Imran Tahir is getting ready for his final ICC Men’s Cricket World Cup by picking up new tricks and putting in match-winning performances at the Indian Premier League.
With the philosophy that “I’m not going to get better if I’m bowling in the nets,” he’s making the most of opportunities to play with and bowl against world class players ahead of the world tournament starting 30 May.
On Sunday, 14 April, he finished with 4/27, taking two wickets in an over twice in Chennai Super Kings’ win against Kolkata Knight Riders. It was his best figures in the IPL, and the South Africa leg-spinner credited MS Dhoni, his captain at Chennai, for helping him with strategies, including setting up the wicket of the in-form Andre Russell.
Tahir first reduced the opposition from 79/1 to 80/3, and then, when Chris Lynn was in great touch, he returned to dismiss him and Russell in the space of five balls to deny Kolkata a chance to hit out at the death. All on a pitch that held little assistance for spinners.
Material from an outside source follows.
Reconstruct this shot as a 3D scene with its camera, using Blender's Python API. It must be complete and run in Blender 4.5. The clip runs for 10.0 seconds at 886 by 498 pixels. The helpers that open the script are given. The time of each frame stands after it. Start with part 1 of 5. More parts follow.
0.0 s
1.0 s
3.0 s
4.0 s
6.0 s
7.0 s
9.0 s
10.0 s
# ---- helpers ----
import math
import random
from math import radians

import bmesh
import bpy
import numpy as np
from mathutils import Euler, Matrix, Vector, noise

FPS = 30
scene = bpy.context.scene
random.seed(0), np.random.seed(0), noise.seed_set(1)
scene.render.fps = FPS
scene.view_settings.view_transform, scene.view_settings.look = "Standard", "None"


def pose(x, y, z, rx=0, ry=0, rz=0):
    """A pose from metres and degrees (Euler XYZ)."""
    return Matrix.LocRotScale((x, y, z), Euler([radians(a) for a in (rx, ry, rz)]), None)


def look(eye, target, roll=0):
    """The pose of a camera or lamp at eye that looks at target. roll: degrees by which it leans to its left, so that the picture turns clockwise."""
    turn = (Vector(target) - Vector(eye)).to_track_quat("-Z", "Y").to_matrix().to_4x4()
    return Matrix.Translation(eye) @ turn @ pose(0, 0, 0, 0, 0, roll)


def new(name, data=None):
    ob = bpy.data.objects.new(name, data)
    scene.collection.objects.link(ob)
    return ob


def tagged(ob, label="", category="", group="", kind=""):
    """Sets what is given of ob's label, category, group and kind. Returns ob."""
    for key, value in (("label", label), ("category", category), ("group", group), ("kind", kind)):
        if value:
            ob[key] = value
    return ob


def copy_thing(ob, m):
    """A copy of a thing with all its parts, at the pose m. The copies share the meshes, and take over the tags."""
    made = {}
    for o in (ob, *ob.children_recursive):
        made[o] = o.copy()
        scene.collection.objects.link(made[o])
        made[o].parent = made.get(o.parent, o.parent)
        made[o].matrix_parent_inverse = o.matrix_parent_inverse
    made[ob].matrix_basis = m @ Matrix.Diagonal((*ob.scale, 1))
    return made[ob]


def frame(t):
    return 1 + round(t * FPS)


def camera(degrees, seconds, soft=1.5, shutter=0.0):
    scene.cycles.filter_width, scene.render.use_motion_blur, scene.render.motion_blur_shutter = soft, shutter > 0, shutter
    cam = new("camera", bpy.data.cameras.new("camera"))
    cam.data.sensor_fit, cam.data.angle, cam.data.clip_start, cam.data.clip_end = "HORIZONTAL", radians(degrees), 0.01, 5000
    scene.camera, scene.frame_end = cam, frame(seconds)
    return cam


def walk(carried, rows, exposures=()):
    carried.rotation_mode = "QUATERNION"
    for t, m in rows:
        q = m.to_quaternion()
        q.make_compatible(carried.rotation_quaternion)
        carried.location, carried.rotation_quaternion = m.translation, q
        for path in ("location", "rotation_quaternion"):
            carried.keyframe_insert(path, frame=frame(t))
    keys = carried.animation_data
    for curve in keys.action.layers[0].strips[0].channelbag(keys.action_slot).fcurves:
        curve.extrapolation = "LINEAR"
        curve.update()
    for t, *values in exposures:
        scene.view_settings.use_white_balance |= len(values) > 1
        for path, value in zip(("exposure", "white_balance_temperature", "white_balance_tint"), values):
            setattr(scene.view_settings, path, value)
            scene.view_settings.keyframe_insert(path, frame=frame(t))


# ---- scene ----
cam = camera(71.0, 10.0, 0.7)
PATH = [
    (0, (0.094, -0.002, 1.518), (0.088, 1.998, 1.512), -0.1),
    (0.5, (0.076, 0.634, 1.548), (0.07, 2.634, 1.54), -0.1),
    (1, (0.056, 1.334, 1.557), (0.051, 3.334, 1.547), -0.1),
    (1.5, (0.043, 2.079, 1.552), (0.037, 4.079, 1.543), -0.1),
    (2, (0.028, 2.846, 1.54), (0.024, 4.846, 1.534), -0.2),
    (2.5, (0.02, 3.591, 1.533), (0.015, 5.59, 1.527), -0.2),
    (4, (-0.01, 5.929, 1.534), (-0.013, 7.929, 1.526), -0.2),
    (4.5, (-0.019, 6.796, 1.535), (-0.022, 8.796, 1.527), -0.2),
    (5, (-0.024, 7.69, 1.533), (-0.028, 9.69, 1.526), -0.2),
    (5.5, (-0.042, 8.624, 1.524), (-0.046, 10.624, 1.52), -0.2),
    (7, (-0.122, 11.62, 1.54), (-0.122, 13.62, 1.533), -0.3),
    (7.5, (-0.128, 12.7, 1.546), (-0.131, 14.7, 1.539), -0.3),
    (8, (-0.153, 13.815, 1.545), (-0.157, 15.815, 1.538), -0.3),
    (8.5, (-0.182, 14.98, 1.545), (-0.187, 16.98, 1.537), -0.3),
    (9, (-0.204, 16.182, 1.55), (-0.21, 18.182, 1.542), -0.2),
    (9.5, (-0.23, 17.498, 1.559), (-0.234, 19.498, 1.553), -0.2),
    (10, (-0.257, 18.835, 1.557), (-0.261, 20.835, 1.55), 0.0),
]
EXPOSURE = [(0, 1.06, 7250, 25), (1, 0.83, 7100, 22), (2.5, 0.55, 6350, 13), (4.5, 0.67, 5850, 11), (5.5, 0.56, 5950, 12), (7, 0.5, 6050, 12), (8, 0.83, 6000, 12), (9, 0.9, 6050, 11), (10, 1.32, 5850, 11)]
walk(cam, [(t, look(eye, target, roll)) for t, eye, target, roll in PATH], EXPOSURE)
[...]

Russell’s wicket was especially well executed. Having got hit for a four and a six, the spinner responded with a flatter one and changed his pace. “I could’ve bowled two more dot balls to him, bowl one dot ball and give him one, but I wanted to be in the challenge,” said Tahir. “I wanted to get him out, as simple as that.”
Revealing the Dhoni hand in his planning, he said, “I bowled according to how the captain wanted me to bowl. It always is beneficial taking advice from Mr Dhoni. He’s been helping me a lot this season. Credit goes to him than me.
“It’s the small things. It’s not like I had a five-minute meeting with him. He comes to me and tells me, ‘this guy looks to hit there, you must not bowl there’. I don’t think like that, because I’m an attacking spinner.”
Tahir has announced that he will retire after the World Cup. But with performances such as this, even at the age of 40, there’s the temptation to wonder if he could go on. He said that although he’d love to play on, he felt that it was important to give opportunities to youngsters, keeping the future in mind.
“I want to [play on]! I don’t want to retire! I love the game, I have respect for the game and passion for the game,” he said. “[But] there is no other World Cup for me.”